Rows from a dataset of clips and code:
◆ ◆ ◆
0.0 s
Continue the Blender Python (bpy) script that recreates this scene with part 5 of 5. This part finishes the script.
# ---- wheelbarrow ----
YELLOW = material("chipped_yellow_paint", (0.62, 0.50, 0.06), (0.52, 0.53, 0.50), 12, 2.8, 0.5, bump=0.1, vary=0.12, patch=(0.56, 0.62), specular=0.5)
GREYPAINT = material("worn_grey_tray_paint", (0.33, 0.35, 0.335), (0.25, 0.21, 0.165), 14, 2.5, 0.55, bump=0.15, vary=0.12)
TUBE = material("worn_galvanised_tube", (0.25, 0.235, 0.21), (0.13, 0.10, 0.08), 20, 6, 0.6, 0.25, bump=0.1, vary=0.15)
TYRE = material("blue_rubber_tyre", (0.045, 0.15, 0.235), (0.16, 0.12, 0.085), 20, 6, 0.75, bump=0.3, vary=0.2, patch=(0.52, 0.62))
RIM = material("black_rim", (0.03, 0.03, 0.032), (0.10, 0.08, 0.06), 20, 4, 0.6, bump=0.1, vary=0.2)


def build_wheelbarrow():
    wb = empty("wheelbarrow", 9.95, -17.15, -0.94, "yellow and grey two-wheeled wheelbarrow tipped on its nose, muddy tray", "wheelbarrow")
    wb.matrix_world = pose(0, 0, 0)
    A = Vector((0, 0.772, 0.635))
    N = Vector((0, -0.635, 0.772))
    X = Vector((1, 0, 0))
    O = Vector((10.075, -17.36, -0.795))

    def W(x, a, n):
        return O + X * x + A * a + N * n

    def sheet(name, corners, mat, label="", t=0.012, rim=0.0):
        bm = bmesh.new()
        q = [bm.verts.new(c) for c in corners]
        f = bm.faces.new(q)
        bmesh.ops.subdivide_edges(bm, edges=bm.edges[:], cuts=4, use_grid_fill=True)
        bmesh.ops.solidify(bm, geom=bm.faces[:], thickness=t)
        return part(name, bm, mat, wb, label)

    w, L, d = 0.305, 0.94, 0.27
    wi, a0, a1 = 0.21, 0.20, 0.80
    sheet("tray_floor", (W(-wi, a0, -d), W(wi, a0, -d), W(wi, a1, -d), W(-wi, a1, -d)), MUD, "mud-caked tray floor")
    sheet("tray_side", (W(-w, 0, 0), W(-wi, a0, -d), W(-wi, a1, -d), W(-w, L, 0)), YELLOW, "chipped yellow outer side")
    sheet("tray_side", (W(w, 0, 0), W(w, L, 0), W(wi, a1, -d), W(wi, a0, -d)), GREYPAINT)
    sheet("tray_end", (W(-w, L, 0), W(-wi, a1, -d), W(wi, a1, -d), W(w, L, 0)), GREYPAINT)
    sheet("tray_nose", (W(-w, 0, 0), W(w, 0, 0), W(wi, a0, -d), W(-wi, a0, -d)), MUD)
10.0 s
◆ ◆ ◆
▸ OBJECTIVE
Return from the data every line that holds "part".

▸ TASK ANSWER
Continue the Blender Python (bpy) script that recreates this scene with part 5 of 5. This part finishes the script.
        return part(name, bm, mat, wb, label)